### [Exercise objective]
Return the lines from the line containing "scene.collection.objects.link(ob)" through the line containing "scene.view_settings.keyframe_insert(path, frame=frame(t))" exactly. No other line should appear in the answer.

◆ ◆ ◆ ◆ ◆

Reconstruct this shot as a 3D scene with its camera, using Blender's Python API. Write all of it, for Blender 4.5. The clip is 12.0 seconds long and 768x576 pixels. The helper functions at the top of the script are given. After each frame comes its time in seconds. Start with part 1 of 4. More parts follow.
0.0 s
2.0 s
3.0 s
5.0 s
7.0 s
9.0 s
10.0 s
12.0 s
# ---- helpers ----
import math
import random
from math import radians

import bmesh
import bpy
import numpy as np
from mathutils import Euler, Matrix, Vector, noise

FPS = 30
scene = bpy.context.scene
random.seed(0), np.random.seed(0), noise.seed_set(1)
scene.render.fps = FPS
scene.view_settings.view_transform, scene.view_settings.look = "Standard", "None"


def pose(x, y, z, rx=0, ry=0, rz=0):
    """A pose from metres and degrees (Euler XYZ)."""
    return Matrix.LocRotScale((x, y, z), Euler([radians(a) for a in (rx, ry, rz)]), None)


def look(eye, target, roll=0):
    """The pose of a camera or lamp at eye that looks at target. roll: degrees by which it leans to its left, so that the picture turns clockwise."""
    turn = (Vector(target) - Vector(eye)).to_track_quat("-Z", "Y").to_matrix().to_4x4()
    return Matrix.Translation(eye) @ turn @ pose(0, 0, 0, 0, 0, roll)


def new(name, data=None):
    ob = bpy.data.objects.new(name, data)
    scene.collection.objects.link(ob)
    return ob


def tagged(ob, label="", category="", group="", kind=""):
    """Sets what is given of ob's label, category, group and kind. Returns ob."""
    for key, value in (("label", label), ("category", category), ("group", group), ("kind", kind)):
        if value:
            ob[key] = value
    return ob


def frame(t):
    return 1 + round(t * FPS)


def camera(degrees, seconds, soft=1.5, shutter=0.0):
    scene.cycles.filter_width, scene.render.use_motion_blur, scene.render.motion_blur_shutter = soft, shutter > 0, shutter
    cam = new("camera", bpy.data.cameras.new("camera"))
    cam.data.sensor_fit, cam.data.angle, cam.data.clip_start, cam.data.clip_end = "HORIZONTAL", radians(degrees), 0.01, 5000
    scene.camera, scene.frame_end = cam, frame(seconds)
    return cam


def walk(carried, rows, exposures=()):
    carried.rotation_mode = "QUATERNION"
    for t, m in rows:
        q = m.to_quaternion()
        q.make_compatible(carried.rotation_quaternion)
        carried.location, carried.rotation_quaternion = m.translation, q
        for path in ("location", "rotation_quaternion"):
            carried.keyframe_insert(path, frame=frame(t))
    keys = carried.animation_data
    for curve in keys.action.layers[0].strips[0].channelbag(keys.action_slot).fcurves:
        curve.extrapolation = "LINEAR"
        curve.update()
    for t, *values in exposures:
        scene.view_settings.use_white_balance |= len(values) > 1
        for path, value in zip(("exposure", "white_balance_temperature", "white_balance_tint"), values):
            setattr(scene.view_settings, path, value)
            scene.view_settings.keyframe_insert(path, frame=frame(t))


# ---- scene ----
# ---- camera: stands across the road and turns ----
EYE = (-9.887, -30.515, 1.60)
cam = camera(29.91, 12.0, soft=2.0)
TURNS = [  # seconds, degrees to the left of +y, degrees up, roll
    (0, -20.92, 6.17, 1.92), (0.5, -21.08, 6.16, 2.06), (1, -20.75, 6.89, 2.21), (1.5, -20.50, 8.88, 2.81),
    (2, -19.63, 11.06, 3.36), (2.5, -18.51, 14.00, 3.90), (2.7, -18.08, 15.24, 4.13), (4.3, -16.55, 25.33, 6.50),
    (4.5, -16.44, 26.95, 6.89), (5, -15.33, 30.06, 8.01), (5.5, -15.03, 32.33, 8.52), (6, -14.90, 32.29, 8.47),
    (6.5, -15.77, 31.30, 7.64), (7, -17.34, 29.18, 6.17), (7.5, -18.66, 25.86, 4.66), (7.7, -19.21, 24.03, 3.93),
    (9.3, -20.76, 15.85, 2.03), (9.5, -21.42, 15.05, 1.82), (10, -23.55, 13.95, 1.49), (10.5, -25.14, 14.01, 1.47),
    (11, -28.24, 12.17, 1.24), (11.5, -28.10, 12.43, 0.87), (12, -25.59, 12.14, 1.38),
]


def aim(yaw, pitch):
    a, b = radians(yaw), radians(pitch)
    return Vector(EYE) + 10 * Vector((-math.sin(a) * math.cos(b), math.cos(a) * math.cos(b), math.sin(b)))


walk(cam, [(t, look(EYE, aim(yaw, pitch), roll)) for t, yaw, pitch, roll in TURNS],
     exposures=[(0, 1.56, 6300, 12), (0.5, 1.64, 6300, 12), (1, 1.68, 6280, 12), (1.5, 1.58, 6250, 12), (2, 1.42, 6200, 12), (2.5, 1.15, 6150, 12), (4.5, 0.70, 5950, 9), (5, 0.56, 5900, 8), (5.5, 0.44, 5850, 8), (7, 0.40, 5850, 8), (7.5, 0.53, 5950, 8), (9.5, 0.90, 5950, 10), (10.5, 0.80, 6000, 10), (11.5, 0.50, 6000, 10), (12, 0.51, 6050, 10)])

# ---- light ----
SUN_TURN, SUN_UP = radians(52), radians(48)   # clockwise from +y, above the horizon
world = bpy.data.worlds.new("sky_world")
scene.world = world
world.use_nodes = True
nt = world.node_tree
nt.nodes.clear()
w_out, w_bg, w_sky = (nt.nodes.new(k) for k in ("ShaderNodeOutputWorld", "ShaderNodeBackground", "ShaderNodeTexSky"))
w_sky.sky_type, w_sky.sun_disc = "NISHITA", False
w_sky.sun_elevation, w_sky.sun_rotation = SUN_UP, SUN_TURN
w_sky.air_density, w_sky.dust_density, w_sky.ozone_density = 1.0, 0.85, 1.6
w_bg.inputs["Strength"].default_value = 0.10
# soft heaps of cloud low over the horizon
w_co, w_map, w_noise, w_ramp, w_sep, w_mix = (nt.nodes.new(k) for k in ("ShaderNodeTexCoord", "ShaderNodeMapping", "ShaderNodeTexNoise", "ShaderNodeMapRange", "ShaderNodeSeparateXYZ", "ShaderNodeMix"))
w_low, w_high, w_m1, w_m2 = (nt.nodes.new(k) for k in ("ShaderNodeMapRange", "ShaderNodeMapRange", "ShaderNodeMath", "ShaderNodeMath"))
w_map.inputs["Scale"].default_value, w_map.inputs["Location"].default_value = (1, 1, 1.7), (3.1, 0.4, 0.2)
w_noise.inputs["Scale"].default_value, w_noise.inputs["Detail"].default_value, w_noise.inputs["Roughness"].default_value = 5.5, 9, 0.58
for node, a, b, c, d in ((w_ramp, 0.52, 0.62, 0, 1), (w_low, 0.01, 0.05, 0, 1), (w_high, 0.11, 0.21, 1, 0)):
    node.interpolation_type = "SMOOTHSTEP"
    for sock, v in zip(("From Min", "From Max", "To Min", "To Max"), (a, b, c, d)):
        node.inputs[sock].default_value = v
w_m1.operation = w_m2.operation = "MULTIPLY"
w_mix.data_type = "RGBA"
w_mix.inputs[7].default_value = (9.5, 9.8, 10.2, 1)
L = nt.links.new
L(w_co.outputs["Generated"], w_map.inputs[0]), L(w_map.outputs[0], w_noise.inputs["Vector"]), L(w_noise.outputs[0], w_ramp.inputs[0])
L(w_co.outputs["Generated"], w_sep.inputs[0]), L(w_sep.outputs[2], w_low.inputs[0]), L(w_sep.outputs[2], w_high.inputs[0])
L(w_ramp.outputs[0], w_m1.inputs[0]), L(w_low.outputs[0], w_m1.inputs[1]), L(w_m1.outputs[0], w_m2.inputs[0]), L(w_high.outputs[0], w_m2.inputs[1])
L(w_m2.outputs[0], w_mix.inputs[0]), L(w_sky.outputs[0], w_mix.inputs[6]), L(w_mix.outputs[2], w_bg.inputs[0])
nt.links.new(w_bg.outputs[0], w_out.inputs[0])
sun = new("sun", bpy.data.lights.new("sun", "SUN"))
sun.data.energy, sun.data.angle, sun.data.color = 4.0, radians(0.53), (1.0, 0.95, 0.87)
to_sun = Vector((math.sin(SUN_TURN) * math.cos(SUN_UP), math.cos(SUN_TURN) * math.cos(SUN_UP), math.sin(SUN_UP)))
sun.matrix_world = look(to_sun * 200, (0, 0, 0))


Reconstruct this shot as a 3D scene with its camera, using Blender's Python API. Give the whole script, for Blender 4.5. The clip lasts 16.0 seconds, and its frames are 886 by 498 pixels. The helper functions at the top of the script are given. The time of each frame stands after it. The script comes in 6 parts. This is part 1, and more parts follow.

◆ ◆ ◆ ◆ ◆

### [Solved exercise]
    scene.collection.objects.link(ob)
    return ob


def tagged(ob, label="", category="", group="", kind=""):
    """Sets what is given of ob's label, category, group and kind. Returns ob."""
    for key, value in (("label", label), ("category", category), ("group", group), ("kind", kind)):
        if value:
            ob[key] = value
    return ob


def frame(t):
    return 1 + round(t * FPS)


def camera(degrees, seconds, soft=1.5, shutter=0.0):
    scene.cycles.filter_width, scene.render.use_motion_blur, scene.render.motion_blur_shutter = soft, shutter > 0, shutter
    cam = new("camera", bpy.data.cameras.new("camera"))
    cam.data.sensor_fit, cam.data.angle, cam.data.clip_start, cam.data.clip_end = "HORIZONTAL", radians(degrees), 0.01, 5000
    scene.camera, scene.frame_end = cam, frame(seconds)
    return cam


def walk(carried, rows, exposures=()):
    carried.rotation_mode = "QUATERNION"
    for t, m in rows:
        q = m.to_quaternion()
        q.make_compatible(carried.rotation_quaternion)
        carried.location, carried.rotation_quaternion = m.translation, q
        for path in ("location", "rotation_quaternion"):
            carried.keyframe_insert(path, frame=frame(t))
    keys = carried.animation_data
    for curve in keys.action.layers[0].strips[0].channelbag(keys.action_slot).fcurves:
        curve.extrapolation = "LINEAR"
        curve.update()
    for t, *values in exposures:
        scene.view_settings.use_white_balance |= len(values) > 1
        for path, value in zip(("exposure", "white_balance_temperature", "white_balance_tint"), values):
            setattr(scene.view_settings, path, value)
            scene.view_settings.keyframe_insert(path, frame=frame(t))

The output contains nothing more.